Sophie Cameron tells us what inspired her new book, why she wanted to write about communication and language, and about her settings in this Q&A and video:
Q&A with Sophie Cameron
1. Can you tell us a bit about yourself, and how you started writing for young people? Any favourite moments as an author to date?
I'm from the Scottish Highlands, lived in Edinburgh for a long time, and have now been in Spain for about seven years. I started writing for young people after doing a postgraduate course in Creative Writing at university - a sample chapter from a YA novel that I wrote got such good feedback from the tutors that it encouraged me to keep going!
I have a day job as a copywriter and I have three-year-old twins, so most of my writing is done early in the morning, late at night or on weekends. My favourite moments as an author have mostly been getting to meet young readers at school visits or other events. It doesn't happen very often since I live abroad, but it's always a lot of fun.
2. What is your new book, Away With Words, about?
Away With Words is set in a version of our world where we can see and touch the words that people speak, as well as hear them. The story is about 11-year-old Gala, who has just moved from Spain to Scotland with her dad to live with his boyfriend, Ryan, and her difficulties with learning English and adapting to her new home. She makes a friend at her new school named Natalie, who has selective mutism and collects other people's old speech. The girls begin writing messages to their classmates with the discarded words, but something goes wrong and it gets them into trouble.
3. What was the germ of the idea the novel started with? Does the finished book look very different from the initial idea?
I love learning languages - I studied French at university, speak Spanish and Catalan at work and in my daily life, and have learnt (and in most cases, forgotten!) about a dozen others to different levels - but I often have trouble with pronunciation. It sometimes feels as if the words are stuck at the back of my mouth and I can't quite get them out, which is where the idea of words having a physical form came from.
Compared to my other books, the finished book is actually very close to my original idea - the story went through quite a few changes in the editing process, of course, but the main plot and characters are the same.
4. How did your idea for 'seeing' words in different fonts and colours emerge? It's a lovely way to describe how words are used - for speaking, for creating poetry, or for bullying. What were your 'rules' for seeing the spoken word?
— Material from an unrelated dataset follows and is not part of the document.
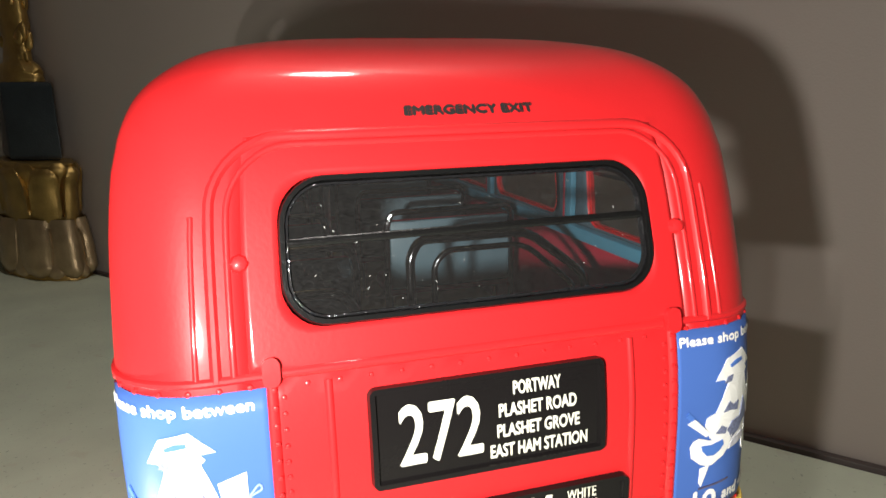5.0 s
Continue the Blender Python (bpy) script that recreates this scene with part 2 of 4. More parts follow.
def lathe(bm, profile, centre, axis, n=32):
    """Turns (radius, along) points about an axis through the centre."""
    axis = Vector(axis).normalized()
    side = axis.orthogonal().normalized()
    up = axis.cross(side)
    rings = []
    for r, h in profile:
        rings.append([bm.verts.new(Vector(centre) + axis * h + (side * math.cos(a) + up * math.sin(a)) * max(r, 1e-4)) for a in [2 * math.pi * j / n for j in range(n)]])
    for a, b in zip(rings, rings[1:]):
        for j in range(n):
            bm.faces.new((a[j], a[(j + 1) % n], b[(j + 1) % n], b[j]))
    return bm


def grid(bm, f, us, vs, mat=0):
    """A sheet of f(u, v) over two lists of numbers."""
    rows = [[bm.verts.new(f(u, v)) for u in us] for v in vs]
    for a, b in zip(rows, rows[1:]):
        for i in range(len(us) - 1):
            bm.faces.new((a[i], a[i + 1], b[i + 1], b[i])).material_index = mat
    return bm


def span(a, b, n):
    return [a + (b - a) * i / n for i in range(n + 1)]


def round_rect(u0, u1, v0, v1, r, arc=7, side=8):
    """Points round a rectangle with rounded corners; equal counts whatever its size."""
    r = min(r, (u1 - u0) / 2 - 1e-4, (v1 - v0) / 2 - 1e-4)
    corners = [(u1 - r, v0 + r, -90), (u1 - r, v1 - r, 0), (u0 + r, v1 - r, 90), (u0 + r, v0 + r, 180)]
    out = []
    for i, (cu, cv, a0) in enumerate(corners):
        own = [(cu + r * math.cos(radians(a0 + 90 * j / arc)), cv + r * math.sin(radians(a0 + 90 * j / arc))) for j in range(arc + 1)]
        nu, nv, na = corners[(i + 1) % 4]
        nxt = (nu + r * math.cos(radians(na)), nv + r * math.sin(radians(na)))
        out += own + [(own[-1][0] + (nxt[0] - own[-1][0]) * j / side, own[-1][1] + (nxt[1] - own[-1][1]) * j / side) for j in range(1, side)]
    return out


def holed(bm, f, rect, hole, r, rings=5, outer=0.002, mat=0):
    """A sheet over the rectangle (u0, u1, v0, v1) with a rounded hole."""
    a, b = round_rect(*hole, r), round_rect(*rect, outer)
    rows = [[bm.verts.new(f(p[0] + (q[0] - p[0]) * i / rings, p[1] + (q[1] - p[1]) * i / rings)) for p, q in zip(a, b)] for i in range(rings + 1)]
    n = len(a)
    for s, t in zip(rows, rows[1:]):
        for j in range(n):
            bm.faces.new((s[j], t[j], t[(j + 1) % n], s[(j + 1) % n])).material_index = mat
    return bm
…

I thought about how people's normal speaking voices have different tones and weights and how those can change depending on mood and circumstance, and tried to replicate that using colour and shapes - Gala's words often have bolder colours when she's feeling stronger emotions, or come out blurred around the edges when she's unsure of something. I was also inspired by the French poem Voyelles (or Vowels) by Arthur Rimbaud, which is about synaesthesia and seeing colours in different letters.
5. Why did you want to take such a 'deep dive' into exploring how we communicate and issues around language? How did you research this?
I'm pretty obsessed with language learning, so I've wanted to write a novel about it for a long time! I was interested in exploring the joys and frustrations of learning a new language, and also the overlap with communications difficulties that people can have in their native languages.
The main part of my research was around selective mutism, and I also read about the specific experience of ESL learners moving to English-language environments and spoke to people who had done so as children, like Gala. The rest came from my own experiences with the ups and downs of learning languages over the years.
6. How do your two main characters, Gala and Natalie, struggle with language and why did you choose these examples of communication?
Gala has learnt some English at school in Spain, but when she arrives in Scotland she finds herself totally lost, partly due to the unfamiliar accents and the speed at which people talk. Natalie has selective mutism so she's unable to speak in certain situations, including at school.
I wanted to show how the overlap in their experiences help them feel empathy for the other's situation, and also illustrate that communication and friendship are possible even when there's a language barrier - the girls initially build a friendship through other means, like using photos or writing messages on their phones.
7. You show how children who are quiet or silent, like Natalie, can slip below the radar and not be noticed. Do you feel that this can be detrimental to their wellbeing? Or are you exploring other ways for children to find their voice, for example through Natalie's love of poetry?
I think in Natalie's case it is quite detrimental to her wellbeing. This varies from culture to culture, but I think people who are very quiet or silent are often misunderstood as being disinterested, rude or sulking, when often it's not the case at all. Natalie feels like she's underestimated and overlooked because she can't talk at school and it's frustrating for her, so her use of words to create poetry is a way through that. Everyone is different though, so I'm sure there are plenty of kids with selective mutism who don't feel that way at all.
8. How did you decide on your location for the setting, in Scotland? Is this a place you know well?
Away With Words is set in a small town in the Highlands called Fortrose, where I lived from the ages of 3 to 12 and went to secondary school. All of my books so far have been set in Scotland, but this was my first time writing about the place I grew up.
When I was younger I couldn't wait to get away and live somewhere more exciting, but when I visit now I really appreciate the space, the quiet, how green everything is. Gala goes from hating her new home to finding things she really likes about it, so I enjoyed reflecting on what I miss about the area and trying to see it through the eyes of someone new.
9. What would you like your readers to take from Away With Words?
I hope it makes readers think about how language difficulties can affect some people, or that they gain some comfort from it if they've been through those difficulties themselves. If it inspires some interest in Catalan language and culture or in language learning that would be great, too!
10. What are you writing currently? And what has been your favourite recent read?
Right now I'm working on two projects, a fantasy YA novel and a family saga that will hopefully be my first book for adults.
I recently read the middle grade novel Jamie by L. D. Lapinski, which I really enjoyed, and my favourite book that I've read so far this year is a book for adults, Sea of Tranquility by Emily St. John Mandel.